Note here the tvdsvr in linux-ia64/bin is a symbol link to bin/tvdsvr. But even I copy the bin/tvdscr into this dir, problem still exists.

Any suggetstion?

Best regards,
Robbie

mwolfe
11-29-2006, 10:09 AM
Robbie,

Do you have coreutils installed?

<pre>
tla0{mwolfe}44: which dirname
/usr/bin/dirname
tla0{mwolfe}45: rpm -qf /usr/bin/dirname
coreutils-5.2.1-31.2
tla0{mwolfe}46: rpm -qa | grep coreutils
coreutils-5.2.1-31.2
tla0{mwolfe}47:
</pre>

Robbie
11-29-2006, 06:00 PM
Hi Matt,

Oh...Our compute nodes don't install coreutils in order to save ramdisk space!
Thanks.

Another problem. After TotalView has lauched a parallel debug session, using "totalview srun -a -n xxx app",
sometimes the debuggees (parallel processes) are still in "Running State" (result of "squeue") even if TotalView has exited(Ctrl+Q).
This will cause the allocated node resource can't be released and available compute nodes will be exhausted sooner or later.
Any idea?

Beat regards,
Robbie

mwolfe
11-29-2006, 09:26 PM
Robbie,

You may want to uncomment the last 3 lines of lib/kill_support.tvd .

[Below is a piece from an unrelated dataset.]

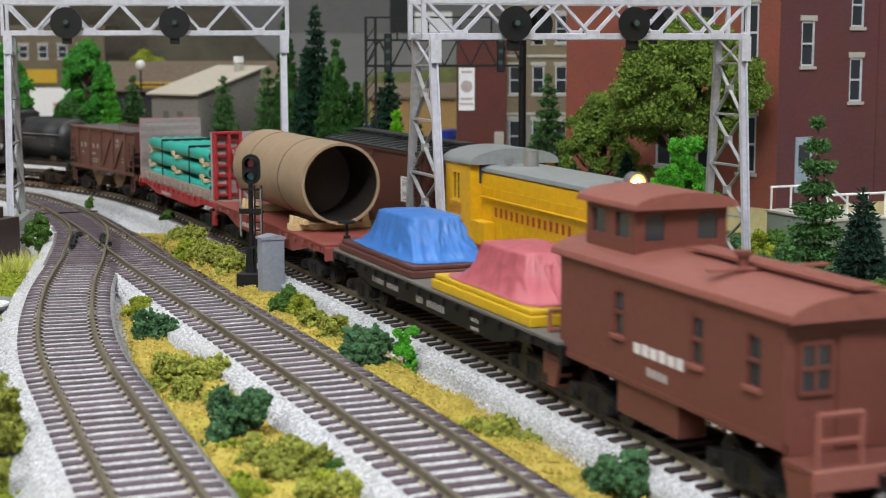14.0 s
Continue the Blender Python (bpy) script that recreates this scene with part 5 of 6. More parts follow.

Also, we train our users to make a practice of following a TV session
with "squeue -u $USER" and if necessary, an "scancel" to clean up
the allocation in which TV was running. In a perfectly integrated world,
that wouldn't be necessary, but it's a good habit today to prevent wasted
compute resources.

Robbie
12-02-2006, 08:58 AM
Hi Matt,

Thanks for your help. I have managed to lauch MPI debug sesseion with SLURM.
Here I have another question.
As we know that TotalView can attach to an existing process lauched by srun.
In this case, the stdin, stdout and stderr are all redirected to srun.
Then when this process is attached by TotalView, how to handle its stdin,stdout and stderr ?
Still managed by srun, or controlled by TotalView?

Best regards,
Robbie

mwolfe
12-04-2006, 07:28 PM
Hi Robbie,

Still managed by srun, as far as I know.